Borchard is probably no higher than 8 on a good top ten prospects list. To put him ahead of Honel and Cotts is a terrible mistake in my opinion.

Randar68
09-23-2003, 01:21 PM
Originally posted by jeremyb1
As far as the evaluation of prospects go, you can't just give a guy free pass after free pass because of issues such as injuries. An elite prospect who has one major injury that clearly derails him can continue to be highly rated but otherwise, a guy can't keep struggling without his stock dropping. In Borchard's case, he's going on two consecutive hugely dissapointing seasons with only the potential that he was hurt by minor injuries. It could turn out that the minor injuries affected him a lot and he's still going to be a great ball player but that's yet to be seen and you can't continue to give him the benefit of the doubt past a certain point.

Borchard is probably no higher than 8 on a good top ten prospects list. To put him ahead of Honel and Cotts is a terrible mistake in my opinion.



Despite struggles and minor injuries, a prospectlist is based mostly on a player's ceiling. He still has the potential to be a power-hitting CF with above-average defensive skills(if you include arm). Those are few and far between.

IMO, he has one more season to prove himself. I have him in the 4-6 range now, but another poor season will probably drop him off my list. The time is now, and he has to start showing improvements. No more excuses.

maurice
09-23-2003, 01:51 PM
Originally posted by jeremyb1
Borchard is probably no higher than 8 on a good top ten prospects list. To put him ahead of Honel and Cotts is a terrible mistake in my opinion.

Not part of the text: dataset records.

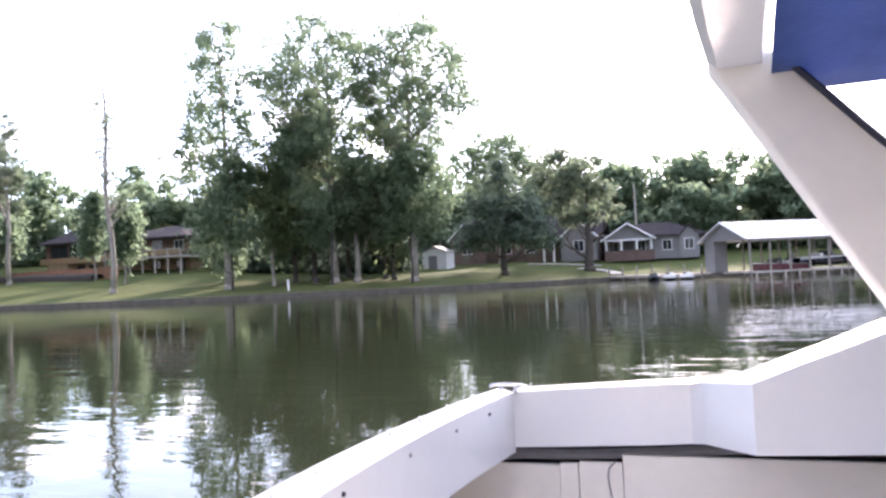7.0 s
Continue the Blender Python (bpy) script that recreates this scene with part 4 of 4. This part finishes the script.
part_stain = tagged(part("floor_stain", tube([(0.045 * math.cos(a), 0.03 * math.sin(a), 0) for a in np.linspace(0.4, 6.4, 24)], 0.004, 6), RUST), "rusty ring stain on the cockpit floor", "stain")
part_stain.location = (0.845, 2.43, 0.634)


# ---------------------------------------------------------------- houses, boathouse and docks on the far shore
def window(parent, x, y, z, w, h, mat=WHITEWALL):
    """A window in a wall that faces the lake: frame with mullion, a pane behind it."""
    bm = bmesh.new()
    t = 0.09
    for a in ((x - w / 2, z - h / 2, x + w / 2, z - h / 2 + t), (x - w / 2, z + h / 2 - t, x + w / 2, z + h / 2), (x - w / 2, z - h / 2 + t, x - w / 2 + t, z + h / 2 - t),
              (x + w / 2 - t, z - h / 2 + t, x + w / 2, z + h / 2 - t), (x - 0.03, z - h / 2 + t, x + 0.03, z + h / 2 - t)):
        box(bm, a[0], y - 0.07, a[1], a[2], y + 0.02, a[3])
    f = part("window", bm, mat, parent)
    part("pane", boxed(x - w / 2 + 0.02, y - 0.03, z - h / 2 + 0.02, x + w / 2 - 0.02, y - 0.01, z + h / 2 - 0.02), WINDOWG, f)
    return f


def gable_roof(x0, x1, y0, y1, ze, zr, over, axis, t=0.18):
    """Two slabs; axis tells along which way the ridge runs."""
    bm = bmesh.new()
    if axis == "x":
        ym = (y0 + y1) / 2
        for s, ya in ((-1, y0 - over), (1, y1 + over)):
            sl = (zr - ze) / (ym - y0)
            za = ze - over * sl
            prof = [(ya, za), (ym, zr), (ym, zr + t), (ya, za + t)]
            lo = [bm.verts.new((x0 - over, u, v)) for u, v in prof]
            hi = [bm.verts.new((x1 + over, u, v)) for u, v in prof]
            for i in range(4):
                bm.faces.new((lo[i], lo[(i + 1) % 4], hi[(i + 1) % 4], hi[i]))
            bm.faces.new(lo), bm.faces.new(hi)
    else:
        xm = (x0 + x1) / 2
        for s, xa in ((-1, x0 - over), (1, x1 + over)):
            sl = (zr - ze) / (xm - x0)
            za = ze - over * sl
            prof = [(xa, za), (xm, zr), (xm, zr + t), (xa, za + t)]
            lo = [bm.verts.new((u, y0 - over, v)) for u, v in prof]
            hi = [bm.verts.new((u, y1 + over, v)) for u, v in prof]
            for i in range(4):
                bm.faces.new((lo[i], lo[(i + 1) % 4], hi[(i + 1) % 4], hi[i]))
            bm.faces.new(lo), bm.faces.new(hi)
    return bm


def hip_roof(x0, x1, y0, y1, ze, zr, over):
    bm = bmesh.new()
    x0, x1, y0, y1 = x0 - over, x1 + over, y0 - over, y1 + over
    ym, k = (y0 + y1) / 2, (y1 - y0) / 2
    b = [bm.verts.new(p) for p in ((x0, y0, ze), (x1, y0, ze), (x1, y1, ze), (x0, y1, ze))]
    lo = [bm.verts.new(p) for p in ((x0, y0, ze - 0.2), (x1, y0, ze - 0.2), (x1, y1, ze - 0.2), (x0, y1, ze - 0.2))]
    r0, r1 = bm.verts.new((x0 + k, ym, zr)), bm.verts.new((x1 - k, ym, zr))
    for f in ((b[0], b[1], r1, r0), (b[1], b[2], r1), (b[2], b[3], r0, r1), (b[3], b[0], r0), lo):
        bm.faces.new(f)
    for i in range(4):
        bm.faces.new((lo[i], lo[(i + 1) % 4], b[(i + 1) % 4], b[i]))
    return bm


def gable_wall(x0, x1, y0, y1, z0, ze, zr):
    return prism([(x0, z0), (x1, z0), (x1, ze), ((x0 + x1) / 2, zr), (x0, ze)], "y", y0, y1)


# brown house behind the bare tree
h = thing("lake_house", (0, 0, 0), "brown two-storey lake house with dark hip roof and timber deck", "house")
part("lower_wall", boxed(-89, 87, 2.2, -65.4, 95, 5.6), TANWALL, h, "tan lower storey")
part("upper_wall", boxed(-90.5, 86.6, 5.602, -64.6, 95.4, 8.55), BROWNB, h, "dark brown upper storey")
part("roof", hip_roof(-90.5, -77.2, 86.6, 95.4, 8.75, 11.5, 0.8), SHINGLE, h, "dark grey hip roof")
part("roof", hip_roof(-77.0, -64.6, 85.2, 95.4, 8.5, 10.3, 0.7), SHINGLE, h, "dark grey hip roof")
part("bay_wall", boxed(-89.4, 85.6, 3.0, -85.6, 86.98, 5.58), TANWALL, h, "ochre bay")
for x in (-88, -84.5, -81, -77.5):
    window(h, x, 86.6, 7.45, 3.2, 1.8, BARKD)
for x in (-74.0, -70.5, -66.9):
    window(h, x, 86.6, 7.3, 1.6, 1.5)
part("balcony_fascia", boxed(-91.0, 85.9, 5.61, -79.0, 86.55, 6.5), TANWALL, h, "tan boarded balcony front")
for x in (-84.4, -82.2, -78.6, -76.0, -71, -67):
    window(h, x, 87.0, 4.4, 1.5, 1.9, BARKD)
deck = part("deck", boxed(-76.2, 82.4, 5.55, -63.4, 86.55, 5.8), DOCKW, h, "raised timber deck")
for x in np.arange(-76.0, -63.4, 2.05):
    part("deck_post", boxed(x, 82.5, 2.0, x + 0.2, 82.7, 6.7), DOCKW, h)
part("deck_rail", boxed(-76.1, 82.52, 6.55, -63.5, 82.68, 6.68), DOCKW, h)
part("deck_rail", boxed(-76.1, 82.54, 6.0, -63.5, 82.66, 6.5), TANWALL, h, "boarded deck rail")
planter = tagged(part("planter_wall", prism([(-89, 79.0), (-71.0, 78.0), (-70.6, 79.0), (-88.8, 80.0)], "z", 2.0, 4.5), ORANGEB), "low orange brick garden wall in front of the house", "wall")
bm = grid([[(x, 77.0 + 0.05 * (-80 - x) + d, ground_z(x, 77.0) + hgt + 0.15 * noise.noise((x, d, 0))) for d, hgt in ((-0.9, -0.2), (-0.6, 0.45), (0.1, 0.75), (0.9, 0.8), (1.6, 0.3))] for x in np.linspace(-91, -72, 34)])
tagged(part("mulch_bed", bm, MULCH, smooth=True), "dark mulch bed below the garden wall", "flower bed")

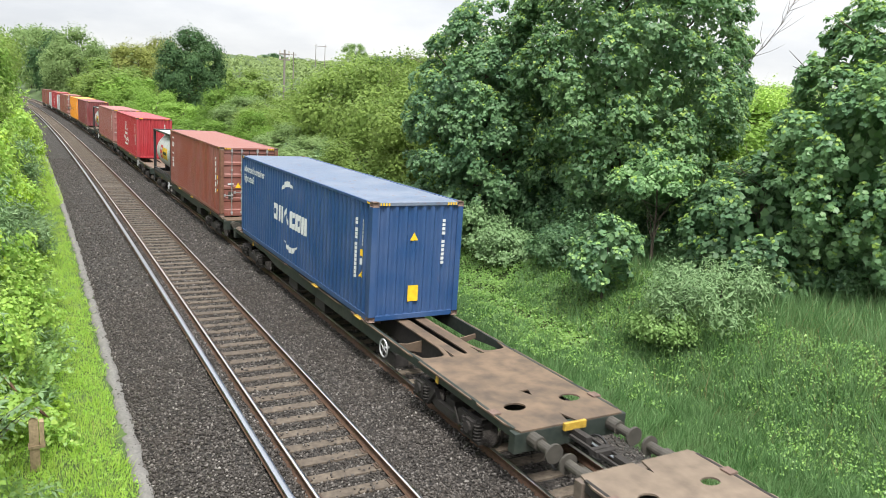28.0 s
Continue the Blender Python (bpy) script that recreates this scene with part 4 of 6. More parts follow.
def tank_white(u, frame_mat, label, style):
    e = C20 / 2
    c = thing("tank_container", label, "tank", "tank containers on the train")
    CARGO.append((c, u, C20))
    r = 1.15 if style == "blue" else 1.10
    piece("tank_shell", SHELL_FAT if style == "blue" else SHELL_LONG, M_TANKWHITE, c, "white clad drum")
    for y in (-e + 0.09, e - 0.09):
        piece("end_frame", FRAME_A, frame_mat, c, m=pose(0, y, 0))
    for sx in (-1, 1):
        b = Build()
        if style == "blue":
            for sy in (-1, 1):
                b.bar((sx * 1.12, sy * (e - 0.15), 0.12), (sx * 0.6, sy * (e - 1.9), 0.32), 0.10, 0.14)
                b.bar((sx * 1.12, sy * (e - 0.15), 0.75), (sx * 1.02, sy * (e - 0.75), 0.55), 0.08, 0.10)
        else:
            b.box(min(sx * 1.21, sx * 1.09), max(sx * 1.21, sx * 1.09), -e + 0.15, e - 0.15, 0.0, 0.14)
            b.box(min(sx * 1.21, sx * 1.11), max(sx * 1.21, sx * 1.11), -e + 0.15, e - 0.15, 2.50, 2.59)
            b.box(min(sx * 1.19, sx * 1.13), max(sx * 1.19, sx * 1.13), -e + 0.15, e - 0.15, 0.22, 0.28)
        piece("side_brace", b.mesh("side_brace"), M_TANKWHITE if style == "blue" else frame_mat, c)
    for y in (-1.7, 1.7):
        piece("saddle", Build().box(-0.75, 0.75, y - 0.10, y + 0.10, 0.10, 0.55).mesh("saddle"), frame_mat, c)
    hatch = Build().rod((0, 0.0, 2.36), (0, 0.0, 2.50), 0.27, 16).rod((0, 0, 2.50), (0, 0, 2.54), 0.31, 16).box(-0.4, 0.4, 0.7, 1.1, 2.3, 2.44)
    piece("manhole", hatch.mesh("manhole"), M_ZINC, c, "round metal hatch")
    for y in (-2.0, -0.7, 0.7, 2.0):
        bands = Build().ring((0, y, 1.33 if style == "blue" else 1.32), (0, 1, 0), r + 0.002, 0.012, 28, 4)
        piece("cladding_band", bands.mesh("cladding_band"), M_ZINC, c, "thin metal band")
    zc = 1.33 if style == "blue" else 1.32
    if style == "blue":
        piece("tank_label", curved_patch(r + 0.008, zc, e - 1.05, e - 0.78, -35, 38), M_NAVY, c, "upright blue strip")
        piece("tank_label", curved_patch(r + 0.011, zc, e - 0.97, e - 0.86, -22, 25), M_WHITE, c, "pale bars on the strip")
        piece("top_panel", curved_patch(r + 0.006, zc, -2.3, 1.9, 40, 86, 10), M_PALEBLUE, c, "pale blue top cladding panel")
        piece("ribbed_panel", curved_patch(r + 0.010, zc, -0.35, 0.95, 42, 62, 6), M_TANKWHITE, c, "white ribbed panel")
        piece("tank_label", curved_patch(r + 0.008, zc, -1.45, -1.15, -14, 14), M_GOLD, c, "tall golden label")
        piece("tank_label", curved_patch(r + 0.008, zc, -1.38, -1.22, 14, 20), M_GOLD, c, "golden label tip")
        piece("tank_label", curved_patch(r + 0.008, zc, -0.95, -0.65, -10, 0), M_GOLD, c, "golden triangle label")
        piece("tank_label", curved_patch(r + 0.008, zc, -0.86, -0.74, 0, 6), M_GOLD, c, "golden triangle tip")
        for k in range(6):
            piece("tank_label", curved_patch(r + 0.008, zc, -1.5 + 0.1 * (k % 3), -0.5, -18 - 3.5 * k, -17 - 3.5 * k, 2), M_BUFFER, c, "thin line of writing")
        for sx in (-1, 1):
            for y in (-e + 0.09, e - 0.09):
                piece("corner_casting", CASTING, M_REDCAST, c, "red corner casting", pose(sx * 1.138, y, 2.535))
        for k in range(5):
            piece("tank_label", curved_patch(r + 0.008, zc, 0.35, 1.2, 8 + 4 * k, 9.5 + 4 * k, 2), M_GALV, c, "faint line of writing")
        piece("tank_label", curved_patch(r + 0.008, zc, -1.4, -0.5, 2, 5, 2), M_BUFFER, c, "grey line of writing")
    else:
        piece("tank_label", curved_patch(r + 0.008, zc, -1.17, 0.38, -18, 17), M_YELLOW, c, "large yellow panel")
        piece("tank_label", curved_patch(r + 0.012, zc, -0.95, 0.15, -4, 5), M_BLACK, c, "black bars on the panel")
        piece("tank_label", curved_patch(r + 0.008, zc, 0.48, 1.2, -18, 22), M_REDMARK, c, "red square")
        for a0, a1 in ((8, 14), (-10, -4)):
            piece("tank_label", curved_patch(r + 0.012, zc, 0.62, 1.06, a0, a1, 3), M_WHITE, c, "white bar on the red square")
        for k in range(6):
            piece("tank_label", curved_patch(r + 0.008, zc, -2.1, -1.4, 12 - 5 * k, 14 - 5 * k, 2), M_GALV, c, "faint line of writing")
        top = Build().box(-1.02, 1.02, -e + 0.2, e - 0.2, 2.49, 2.53)
        piece("walkway", top.mesh("walkway"), M_TANKWHITE, c, "white top walkway")
        for y in (-1.3, 1.3):
            piece("walkway_opening", Build().box(-0.42, 0.42, y - 0.55, y + 0.55, 2.535, 2.545).mesh("walkway_opening"), M_BUFFER, c, "grey hatch panel")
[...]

Well, I rated them 2, 4, and 5, respectively, so there's not much of a difference there. The 1-5 on my list are closely grouped and significantly more valuable than the 6-10. I'd be very surprised if the top 5 on the "good top ten prospects list[s]" to come are terribly different than mine. As for Honel and Cotts, I think my intial post was clear that pitchers, especially lower-level ones, have a strike against them in my book.

BTW: why don't you list the seven or more Sox prospects you think have more current value than LTP?

hold2dibber
09-23-2003, 01:53 PM
Originally posted by jabrch
Both hold some importance...winning in the minors is nice, but being an effective MLB pitcher (for a guy like Rauch) will require he be 92+. His stuff isn't that dominating and his movement isnt that sharp that he can live between 85-88.

I completely disagree. He has a devastating 12-6 curveball when he's on and because's so tall he releases his fastball significantly closer to the plate than other guys. He absolutely does not have to be throwing 92+ to succeed at the big league level.

maurice
09-23-2003, 01:54 PM
Like I said, 2004 could be a make-or-break year for Borchard and Rauch, I expect the top 5 to look very different next season. IMHO, either they make the team (and become inelligible) or their value plummets.

hose
09-23-2003, 05:33 PM
Originally posted by jabrch
Both hold some importance...winning in the minors is nice, but being an effective MLB pitcher (for a guy like Rauch) will require he be 92+. His stuff isn't that dominating and his movement isnt that sharp that he can live between 85-88.


Tommy John would like to sit down and talk to you about the evils of the radar gun. :D:

Thing is all clubs use them and they will continue to use them.

The radar guns are simply a tool , no more no less. It's how you evaluate the pitcher that really counts.